9. Do I need an attorney to bring a premises liability case?
There is no requirement that you retain an attorney to bring a premises liability case. In cases of minor injuries, you may be better off attempting to settle the case without an attorney. However, it is important to make sure that your injury is, indeed, minor and completely healed before you attempt to settle the case. In cases of more serious injury, it is generally advisable to retain an attorney. In all but the most obvious premises liability cases, the business or homeowner will deny responsibility or under-evaluate your damages and the cases usually have to be litigated.
10. Will my case settle out of court?
Probably. Ninety to 95% of premises liability cases settled at some time before trial.
11. What if I am injured at a friend’s house.

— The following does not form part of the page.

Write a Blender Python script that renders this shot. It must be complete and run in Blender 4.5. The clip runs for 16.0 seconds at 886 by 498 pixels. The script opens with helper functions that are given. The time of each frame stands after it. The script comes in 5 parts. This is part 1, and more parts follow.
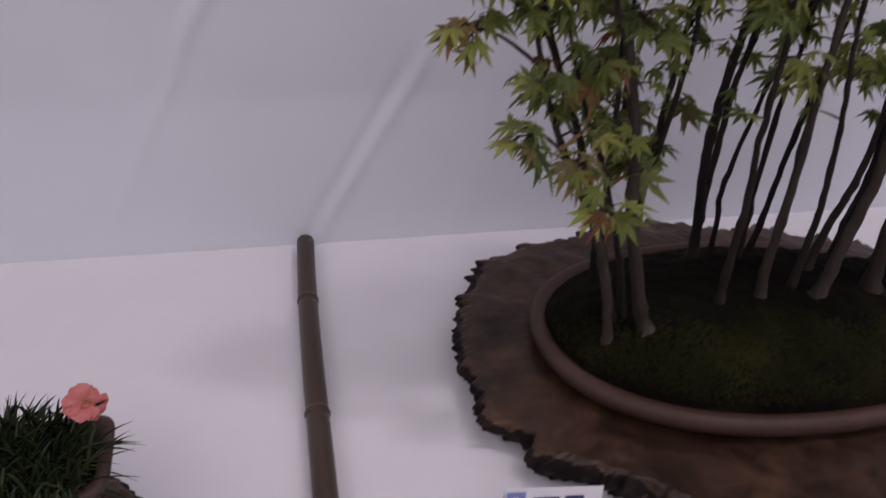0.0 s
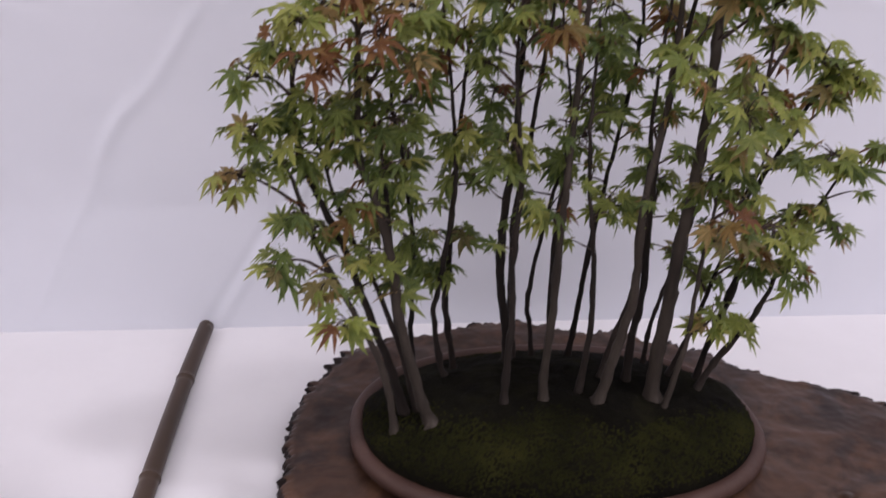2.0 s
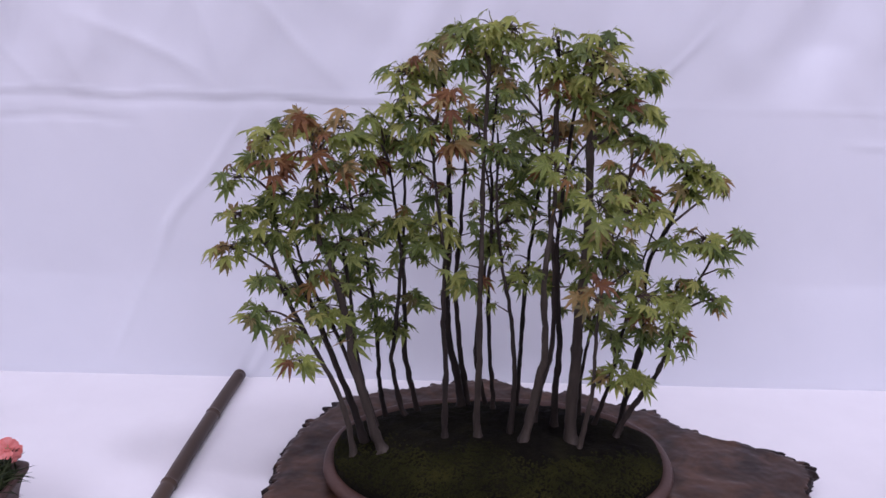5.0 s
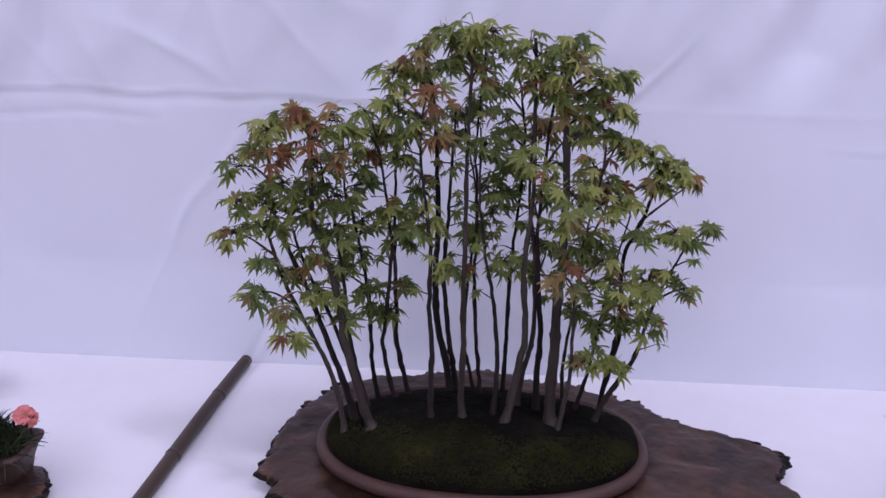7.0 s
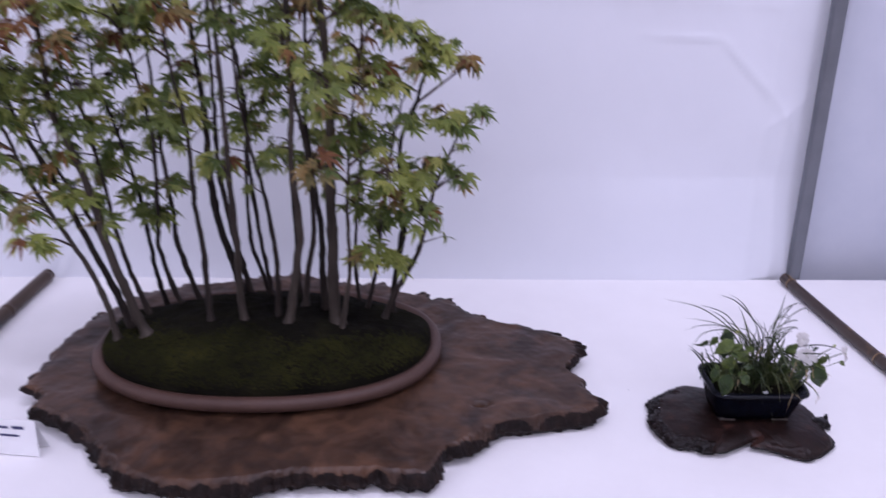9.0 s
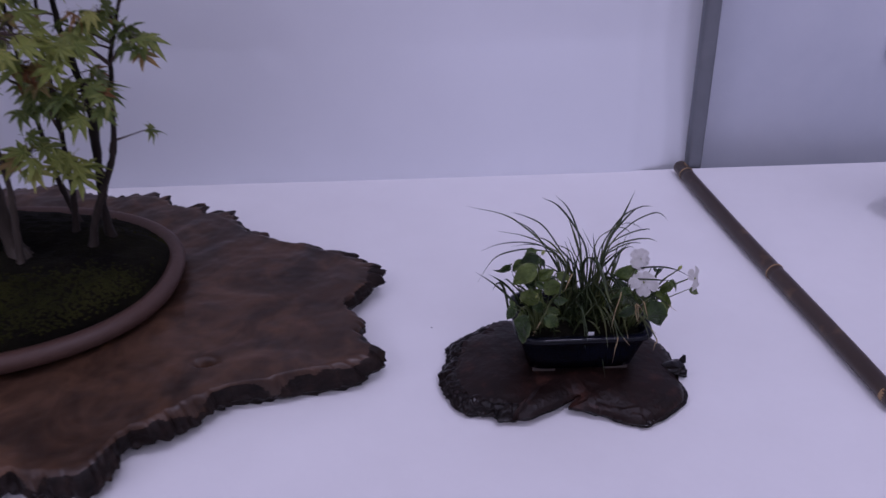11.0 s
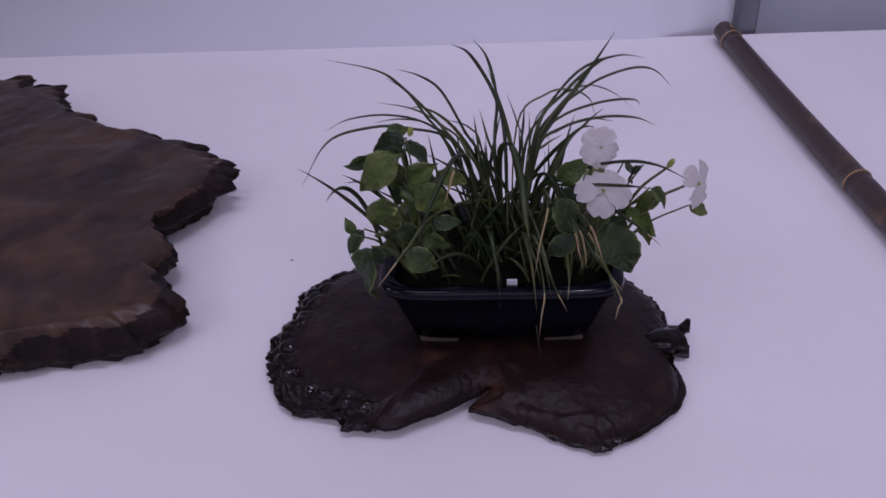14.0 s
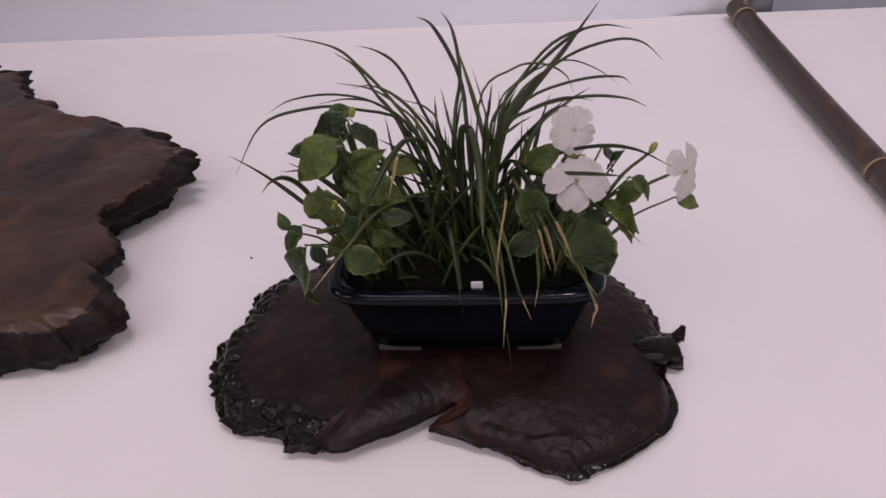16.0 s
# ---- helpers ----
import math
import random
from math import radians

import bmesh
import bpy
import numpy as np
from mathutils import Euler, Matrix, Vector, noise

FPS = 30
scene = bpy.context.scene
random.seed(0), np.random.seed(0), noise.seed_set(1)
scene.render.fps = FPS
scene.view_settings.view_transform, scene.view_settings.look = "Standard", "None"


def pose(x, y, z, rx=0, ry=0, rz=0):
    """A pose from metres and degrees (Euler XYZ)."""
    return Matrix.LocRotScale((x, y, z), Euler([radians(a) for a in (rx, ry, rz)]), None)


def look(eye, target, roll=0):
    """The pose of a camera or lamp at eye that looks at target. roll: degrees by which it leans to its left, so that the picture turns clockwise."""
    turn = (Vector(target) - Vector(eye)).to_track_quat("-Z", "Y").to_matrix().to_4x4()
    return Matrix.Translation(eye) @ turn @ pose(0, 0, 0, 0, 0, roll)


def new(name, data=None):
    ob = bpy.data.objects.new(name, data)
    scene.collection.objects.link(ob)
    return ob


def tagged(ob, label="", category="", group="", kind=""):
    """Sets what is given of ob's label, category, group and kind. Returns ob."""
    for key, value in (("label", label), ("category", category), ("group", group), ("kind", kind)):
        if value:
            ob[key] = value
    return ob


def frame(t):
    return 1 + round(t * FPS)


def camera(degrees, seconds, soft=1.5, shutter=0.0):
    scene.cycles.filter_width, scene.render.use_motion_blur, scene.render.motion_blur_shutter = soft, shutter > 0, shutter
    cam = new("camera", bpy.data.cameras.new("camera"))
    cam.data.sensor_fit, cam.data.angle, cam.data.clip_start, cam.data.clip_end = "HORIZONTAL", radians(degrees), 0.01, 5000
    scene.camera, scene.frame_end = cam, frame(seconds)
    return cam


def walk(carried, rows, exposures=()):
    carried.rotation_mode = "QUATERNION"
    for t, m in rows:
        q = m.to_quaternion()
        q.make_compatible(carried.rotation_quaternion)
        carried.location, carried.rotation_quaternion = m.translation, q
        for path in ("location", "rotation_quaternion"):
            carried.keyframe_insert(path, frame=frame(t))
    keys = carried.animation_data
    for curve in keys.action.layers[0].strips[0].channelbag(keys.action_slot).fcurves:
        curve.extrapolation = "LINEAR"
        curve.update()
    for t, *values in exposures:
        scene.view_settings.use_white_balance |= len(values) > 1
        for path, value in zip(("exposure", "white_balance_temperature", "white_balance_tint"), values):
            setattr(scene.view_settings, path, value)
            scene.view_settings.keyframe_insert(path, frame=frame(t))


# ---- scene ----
cam = camera(59.5, 16.0, soft=1.5, shutter=0.5)
PATH = [
    (0, (0.281, 0.389, 0.676), (0.671, 2.077, -0.324), 2.7),
    (0.3, (0.338, 0.353, 0.702), (0.6776, 2.0737, -0.2593), 2.75),
    (0.5, (0.381, 0.326, 0.719), (0.703, 2.05, -0.244), 2.8),
    (0.8, (0.454, 0.278, 0.742), (0.7529, 2.0190, -0.1957), 2.78),
    (1, (0.497, 0.247, 0.757), (0.752, 2.001, -0.169), 2.6),
    (1.3, (0.540, 0.212, 0.779), (0.7716, 1.9791, -0.1290), 2.08),
    (1.5, (0.561, 0.204, 0.792), (0.762, 1.984, -0.098), 1.9),
    (1.8, (0.590, 0.205, 0.807), (0.8071, 1.9865, -0.0757), 2.18),
    (2, (0.61, 0.207, 0.815), (0.825, 2.005, -0.032), 2.3),
    (2.3, (0.642, 0.210, 0.823), (0.8470, 2.0256, 0.0092), 0.99),
    (2.5, (0.671, 0.211, 0.828), (0.819, 2.038, 0.027), 0.4),
    (2.8, (0.727, 0.181, 0.837), (0.8670, 2.0007, 0.0181), 1.29),
    (3, (0.763, 0.144, 0.842), (0.863, 1.991, 0.082), 2.2),
    (3.3, (0.803, 0.089, 0.847), (0.7454, 1.9461, 0.1059), 0.84),
    (3.5, (0.822, 0.055, 0.852), (0.722, 1.92, 0.137), -0.0),
    (3.8, (0.845, 0.005, 0.865), (0.7235, 1.8975, 0.2296), 0.42),
    (4, (0.856, -0.027, 0.871), (0.733, 1.866, 0.236), 0.5),
    (4.3, (0.863, -0.067, 0.875), (0.7771, 1.8349, 0.2618), 1.08),
    (4.5, (0.864, -0.079, 0.884), (0.809, 1.819, 0.255), 1.2),
    (4.7, (0.86, -0.08, 0.901), (0.8, 1.812, 0.256), 0.6),
    (7, (0.938, -0.174, 0.886), (0.793, 1.725, 0.274), 0.6),
    (7.3, (0.952, -0.188, 0.887), (0.7883, 1.7097, 0.2769), 0.61),
    (7.5, (0.965, -0.193, 0.887), (0.791, 1.702, 0.272), 0.6),
    (8, (1.02, -0.195, 0.88), (0.863, 1.695, 0.244), 0.8),
    (8.3, (1.060, -0.192, 0.863), (0.9358, 1.6825, 0.1754), 0.77),
    (8.5, (1.093, -0.181, 0.849), (1.014, 1.684, 0.131), 0.7),
    (8.8, (1.159, -0.146, 0.830), (1.1823, 1.7038, 0.0699), 0.75),
    (9, (1.211, -0.113, 0.816), (1.2474, 1.7201, 0.0169), 0.8),
    (9.3, (1.293, -0.055, 0.793), (1.3439, 1.7526, -0.0611), 0.80),
    (9.5, (1.343, -0.018, 0.775), (1.427, 1.783, -0.09), 0.9),
    (9.8, (1.404, 0.030, 0.748), (1.5263, 1.8202, -0.1354), 1.28),
    (10, (1.436, 0.06, 0.735), (1.591, 1.835, -0.175), 1.2),
    (10.2, (1.465, 0.092, 0.727), (1.613, 1.845, -0.223), 0.5),
    (12.5, (1.736, 0.472, 0.499), (1.645, 2.15, -0.584), -1.8),
    (12.8, (1.745, 0.493, 0.486), (1.6541, 2.1620, -0.6128), -2.20),
    (13, (1.749, 0.506, 0.477), (1.653, 2.159, -0.644), -2.6),
    (13.3, (1.754, 0.528, 0.458), (1.6412, 2.1565, -0.6977), -2.93),
    (13.5, (1.756, 0.542, 0.444), (1.617, 2.149, -0.738), -3.0),
    (13.8, (1.759, 0.560, 0.429), (1.6332, 2.1584, -0.7669), -3.27),
    (14, (1.762, 0.571, 0.42), (1.641, 2.156, -0.793), -3.5),
    (14.5, (1.774, 0.599, 0.4), (1.649, 2.175, -0.824), -3.9),
    (15, (1.793, 0.617, 0.39), (1.668, 2.198, -0.829), -4.2),
    (15.5, (1.802, 0.624, 0.381), (1.654, 2.193, -0.85), -4.6),
    (16, (1.798, 0.625, 0.382), (1.618, 2.196, -0.843), -4.8),
]

# ---- light: fluorescent fittings in the hall's ceiling, out of view, and added fill panels ----
EXPO = [(0.0, -1.04, 6080, 28), (1.0, -0.68, 6050, 26), (2.5, -0.24, 6120, 25), (3.0, -0.17, 6150, 25), (4.0, -0.22, 5880, 29), (7.0, -0.47, 5340, 37), (8.0, -0.46, 5370, 36),
        (9.0, -0.30, 5440, 34), (9.5, -0.56, 5360, 36), (10.0, -0.82, 5270, 38), (12.5, -1.22, 5310, 43), (14.0, -1.15, 5480, 43), (15.0, -0.88, 6080, 38), (16.0, -0.71, 6450, 33)]
walk(cam, [(t, look(eye, target, roll)) for t, eye, target, roll in PATH], EXPO)

world = bpy.data.worlds.new("hall_air")
world.use_nodes = True
world.node_tree.nodes["Background"].inputs[0].default_value = (0.8, 0.85, 1.0, 1)
world.node_tree.nodes["Background"].inputs[1].default_value = 0.05
scene.world = world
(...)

Is it okay to sue?
That will be up to you. Most people who own homes have homeowner’s insurance for just this type of occurrence. If you are seriously injured and your friend is clearly at fault, most people will not take it personally as long as you do not sue for more than their insurance coverage. But this is not always the case.
Most legal questions require complex answers. The answers provided here may not be complete or fully accurate but attempt to provide consumers with abbreviated answers. For more detailed answers to these questions, a consumer should check out other articles in this section of this website, research other legal articles and texts on the subject matter or consult with an attorney.